I just finished reading #Going Social by Terrace Crawford. I highly recommend heading over to his website and checking out all of his helpful resources. You can also follow him on Twitter.

The book is a great intro to social media, ranging from the basis of social media all the way to the nitty gritty.

Terrace says at the beginning,

I’m convinced that if Jesus Christ walked the earth today that he would be using Facebook, Twitter, blogs, and YouTube to spread his message. (Crawford, 2012)

When I read that my first thought was, ‘Seriously?’ But as I considered Terrace’s point, I have to agree. The amount of people connected in one form or another on social media is astounding. Churches today must make every effort to reach as many people as possible. In this day and time the Church has a unique opportunity at sharing the Good News with billions of people.

As I mentioned earlier, it’s a very great ‘user-friendly’ help guide. I have been using social media for several years now and I learned a lot. The most helpful chapters covered YouTube and blogging.

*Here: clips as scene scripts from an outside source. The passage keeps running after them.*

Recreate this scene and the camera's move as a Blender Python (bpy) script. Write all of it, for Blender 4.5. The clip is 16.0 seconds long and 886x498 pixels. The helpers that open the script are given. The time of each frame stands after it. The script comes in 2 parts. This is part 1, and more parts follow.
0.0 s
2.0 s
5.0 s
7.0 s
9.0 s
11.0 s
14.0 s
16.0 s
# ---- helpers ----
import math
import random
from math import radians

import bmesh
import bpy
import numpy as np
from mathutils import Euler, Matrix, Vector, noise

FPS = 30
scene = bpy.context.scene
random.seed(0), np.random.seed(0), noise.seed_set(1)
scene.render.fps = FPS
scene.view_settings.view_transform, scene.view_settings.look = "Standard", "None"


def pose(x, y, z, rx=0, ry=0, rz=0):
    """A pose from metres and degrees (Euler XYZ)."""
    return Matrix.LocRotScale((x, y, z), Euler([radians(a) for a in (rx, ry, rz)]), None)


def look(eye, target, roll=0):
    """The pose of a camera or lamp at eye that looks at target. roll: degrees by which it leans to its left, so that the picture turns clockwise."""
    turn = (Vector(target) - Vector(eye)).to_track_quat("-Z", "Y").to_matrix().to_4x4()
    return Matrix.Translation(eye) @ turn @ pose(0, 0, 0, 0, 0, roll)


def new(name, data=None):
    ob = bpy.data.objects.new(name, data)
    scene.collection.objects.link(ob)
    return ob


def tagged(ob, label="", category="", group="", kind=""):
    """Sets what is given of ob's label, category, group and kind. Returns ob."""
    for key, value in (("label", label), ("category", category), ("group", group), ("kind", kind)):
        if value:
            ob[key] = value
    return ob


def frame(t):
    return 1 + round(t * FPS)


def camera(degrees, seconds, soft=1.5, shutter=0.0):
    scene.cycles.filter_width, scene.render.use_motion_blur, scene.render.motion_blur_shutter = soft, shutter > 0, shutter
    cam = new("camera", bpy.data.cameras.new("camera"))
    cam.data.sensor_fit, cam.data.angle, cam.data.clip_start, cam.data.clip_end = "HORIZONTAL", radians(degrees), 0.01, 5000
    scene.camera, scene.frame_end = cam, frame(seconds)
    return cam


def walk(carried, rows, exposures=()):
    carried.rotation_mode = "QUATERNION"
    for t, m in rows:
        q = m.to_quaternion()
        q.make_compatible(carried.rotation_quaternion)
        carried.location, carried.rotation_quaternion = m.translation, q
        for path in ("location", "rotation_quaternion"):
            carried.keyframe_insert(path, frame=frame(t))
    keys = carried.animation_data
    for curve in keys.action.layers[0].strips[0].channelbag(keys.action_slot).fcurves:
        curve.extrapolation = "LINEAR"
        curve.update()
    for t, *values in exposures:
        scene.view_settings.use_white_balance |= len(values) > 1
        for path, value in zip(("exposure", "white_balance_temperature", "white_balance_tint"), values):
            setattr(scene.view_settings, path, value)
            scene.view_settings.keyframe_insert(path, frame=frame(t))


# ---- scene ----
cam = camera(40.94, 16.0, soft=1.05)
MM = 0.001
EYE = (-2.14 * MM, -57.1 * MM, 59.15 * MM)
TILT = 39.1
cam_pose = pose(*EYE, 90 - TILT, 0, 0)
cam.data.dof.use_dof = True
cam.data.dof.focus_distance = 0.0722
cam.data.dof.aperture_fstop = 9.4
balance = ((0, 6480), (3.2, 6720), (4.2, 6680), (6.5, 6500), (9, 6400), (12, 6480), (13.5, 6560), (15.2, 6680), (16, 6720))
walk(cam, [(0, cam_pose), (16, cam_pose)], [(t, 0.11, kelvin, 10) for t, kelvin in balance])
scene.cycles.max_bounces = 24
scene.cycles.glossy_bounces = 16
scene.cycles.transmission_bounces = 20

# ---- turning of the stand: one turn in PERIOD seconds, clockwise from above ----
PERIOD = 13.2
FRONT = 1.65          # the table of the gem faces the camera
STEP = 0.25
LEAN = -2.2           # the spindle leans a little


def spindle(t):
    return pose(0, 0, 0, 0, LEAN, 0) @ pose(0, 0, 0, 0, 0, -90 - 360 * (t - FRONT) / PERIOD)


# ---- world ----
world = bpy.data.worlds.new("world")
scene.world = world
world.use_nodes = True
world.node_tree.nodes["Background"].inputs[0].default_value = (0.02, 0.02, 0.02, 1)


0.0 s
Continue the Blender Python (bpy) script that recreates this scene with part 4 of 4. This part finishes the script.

I cannot tell you how excited (and honestly, a little overwhelmed!) about the possibilities presented through social media.

Another helpful benefit of Terrace’s book is all of the recommendations he makes! The last section in the book is an overview of people, churches, and organizations that have benefited from the use of social media. It is astounding.

So, what are your thoughts? How have you used the following:

Facebook?

Twitter?

Instagram?

Blogging?

Others?

I’d love to hear your input in ways that you have leveraged social media to share your story and life with others. We can change the world, together.